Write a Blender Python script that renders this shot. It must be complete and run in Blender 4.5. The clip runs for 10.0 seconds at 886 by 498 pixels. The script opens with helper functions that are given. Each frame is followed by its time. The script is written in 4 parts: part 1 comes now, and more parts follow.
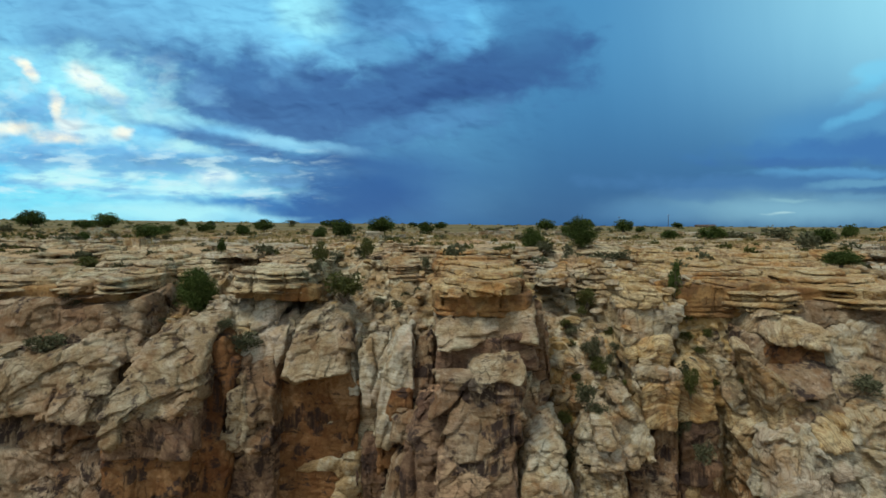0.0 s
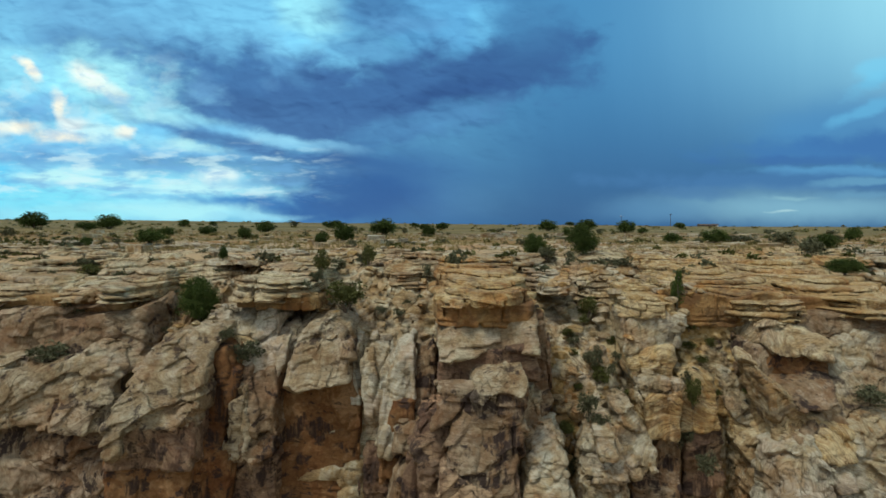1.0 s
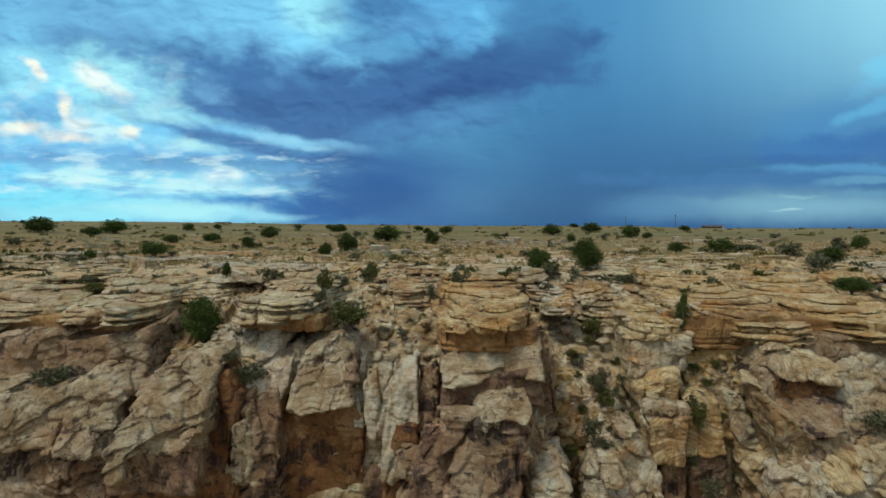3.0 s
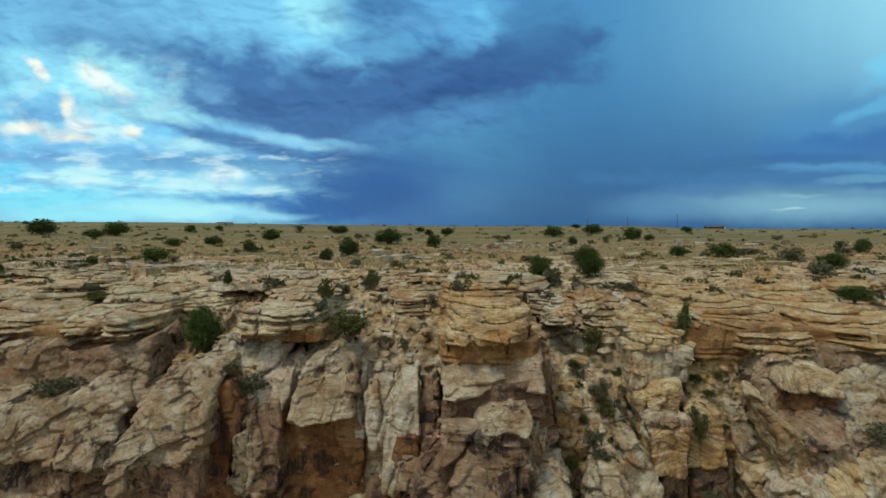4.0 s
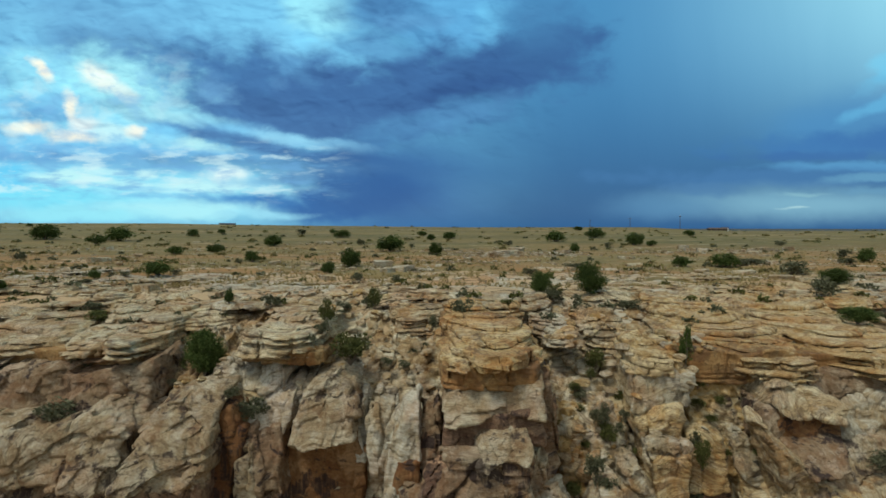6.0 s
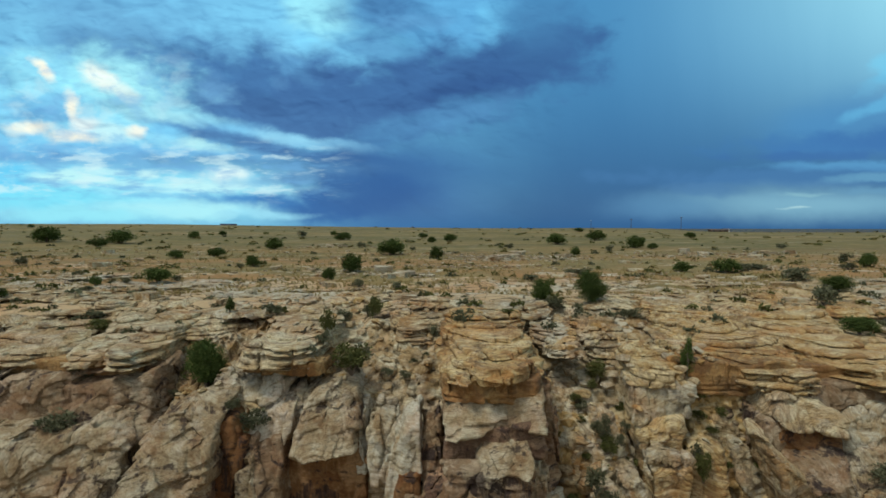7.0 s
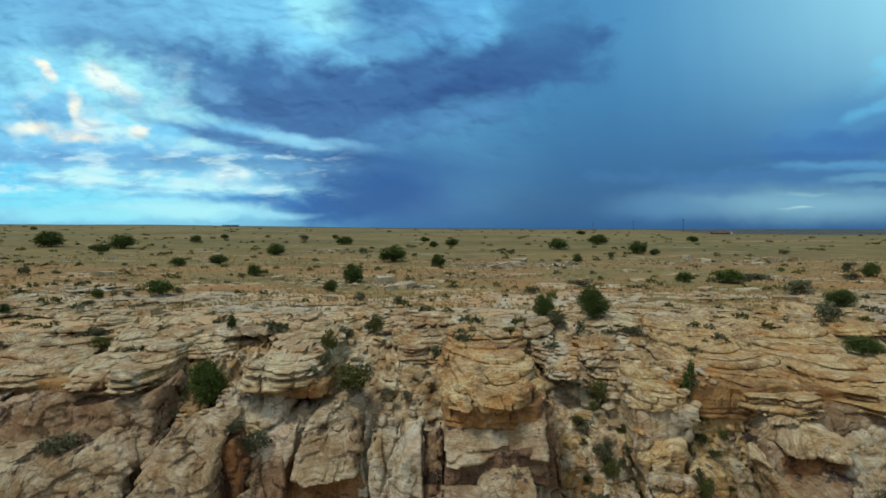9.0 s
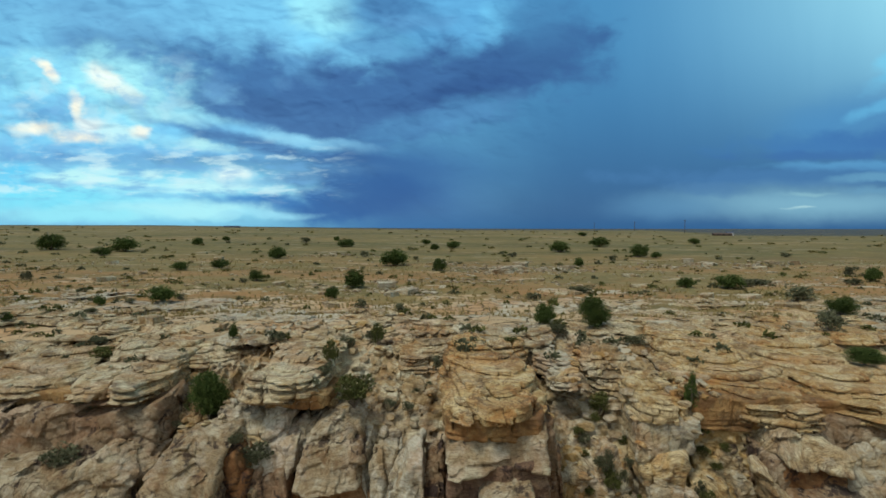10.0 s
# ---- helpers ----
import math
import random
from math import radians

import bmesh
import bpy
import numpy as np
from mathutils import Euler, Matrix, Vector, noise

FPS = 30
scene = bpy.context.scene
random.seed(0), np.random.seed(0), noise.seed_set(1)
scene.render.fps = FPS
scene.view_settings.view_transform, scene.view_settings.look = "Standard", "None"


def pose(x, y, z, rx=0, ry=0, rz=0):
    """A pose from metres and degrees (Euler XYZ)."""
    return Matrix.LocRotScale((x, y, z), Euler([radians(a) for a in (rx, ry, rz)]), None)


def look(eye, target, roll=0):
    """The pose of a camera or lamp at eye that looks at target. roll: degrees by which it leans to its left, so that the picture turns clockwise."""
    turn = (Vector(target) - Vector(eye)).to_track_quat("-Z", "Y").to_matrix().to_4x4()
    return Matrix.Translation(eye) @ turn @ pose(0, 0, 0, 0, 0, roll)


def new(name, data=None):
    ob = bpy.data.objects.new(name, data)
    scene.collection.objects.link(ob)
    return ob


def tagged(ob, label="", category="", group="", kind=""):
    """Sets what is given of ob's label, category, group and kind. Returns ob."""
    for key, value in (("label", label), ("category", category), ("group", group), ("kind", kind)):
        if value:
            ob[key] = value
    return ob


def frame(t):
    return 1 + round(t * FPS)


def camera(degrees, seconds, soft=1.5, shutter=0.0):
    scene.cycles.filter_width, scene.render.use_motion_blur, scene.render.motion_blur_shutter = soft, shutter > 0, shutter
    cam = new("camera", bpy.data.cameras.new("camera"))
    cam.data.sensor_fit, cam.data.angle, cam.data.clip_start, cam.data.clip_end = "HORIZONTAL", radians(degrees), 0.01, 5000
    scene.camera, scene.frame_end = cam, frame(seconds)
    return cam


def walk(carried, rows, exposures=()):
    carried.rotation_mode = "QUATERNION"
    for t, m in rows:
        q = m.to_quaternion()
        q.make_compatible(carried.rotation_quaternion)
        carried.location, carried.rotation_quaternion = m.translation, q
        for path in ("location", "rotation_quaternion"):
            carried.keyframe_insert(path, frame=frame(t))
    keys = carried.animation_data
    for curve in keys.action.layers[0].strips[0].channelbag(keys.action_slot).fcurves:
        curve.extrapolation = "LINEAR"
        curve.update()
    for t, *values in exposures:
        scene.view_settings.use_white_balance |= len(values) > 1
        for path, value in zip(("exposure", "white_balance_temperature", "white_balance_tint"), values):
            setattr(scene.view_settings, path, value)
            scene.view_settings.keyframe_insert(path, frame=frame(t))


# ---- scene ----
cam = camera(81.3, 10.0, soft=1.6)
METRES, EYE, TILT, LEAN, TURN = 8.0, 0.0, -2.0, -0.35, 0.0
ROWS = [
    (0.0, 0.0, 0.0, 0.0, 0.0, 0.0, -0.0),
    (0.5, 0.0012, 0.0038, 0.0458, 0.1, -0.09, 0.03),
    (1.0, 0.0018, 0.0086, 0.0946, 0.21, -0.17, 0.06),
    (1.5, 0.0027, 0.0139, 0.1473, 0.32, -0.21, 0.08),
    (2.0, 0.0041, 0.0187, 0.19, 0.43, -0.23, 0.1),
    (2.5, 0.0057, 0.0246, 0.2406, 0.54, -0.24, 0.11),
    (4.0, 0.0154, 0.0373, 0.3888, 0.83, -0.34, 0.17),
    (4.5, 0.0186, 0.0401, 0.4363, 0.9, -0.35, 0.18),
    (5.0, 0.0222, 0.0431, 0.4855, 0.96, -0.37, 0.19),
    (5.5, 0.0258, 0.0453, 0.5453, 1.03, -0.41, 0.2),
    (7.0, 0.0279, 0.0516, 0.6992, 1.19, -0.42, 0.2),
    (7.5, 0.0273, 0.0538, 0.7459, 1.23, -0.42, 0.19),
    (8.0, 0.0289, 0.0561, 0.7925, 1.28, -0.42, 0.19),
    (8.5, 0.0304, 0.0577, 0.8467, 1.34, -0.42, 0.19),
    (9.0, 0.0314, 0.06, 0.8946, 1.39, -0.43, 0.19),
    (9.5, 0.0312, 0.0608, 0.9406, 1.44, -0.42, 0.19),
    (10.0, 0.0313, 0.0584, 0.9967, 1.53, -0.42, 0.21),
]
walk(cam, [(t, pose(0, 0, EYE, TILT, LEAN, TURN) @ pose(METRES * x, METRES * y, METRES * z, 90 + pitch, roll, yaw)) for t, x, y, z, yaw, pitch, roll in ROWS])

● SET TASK
Find all the lines containing "name" in the material, then copy them.

● OUTPUT OF THE TASK
def new(name, data=None):
    ob = bpy.data.objects.new(name, data)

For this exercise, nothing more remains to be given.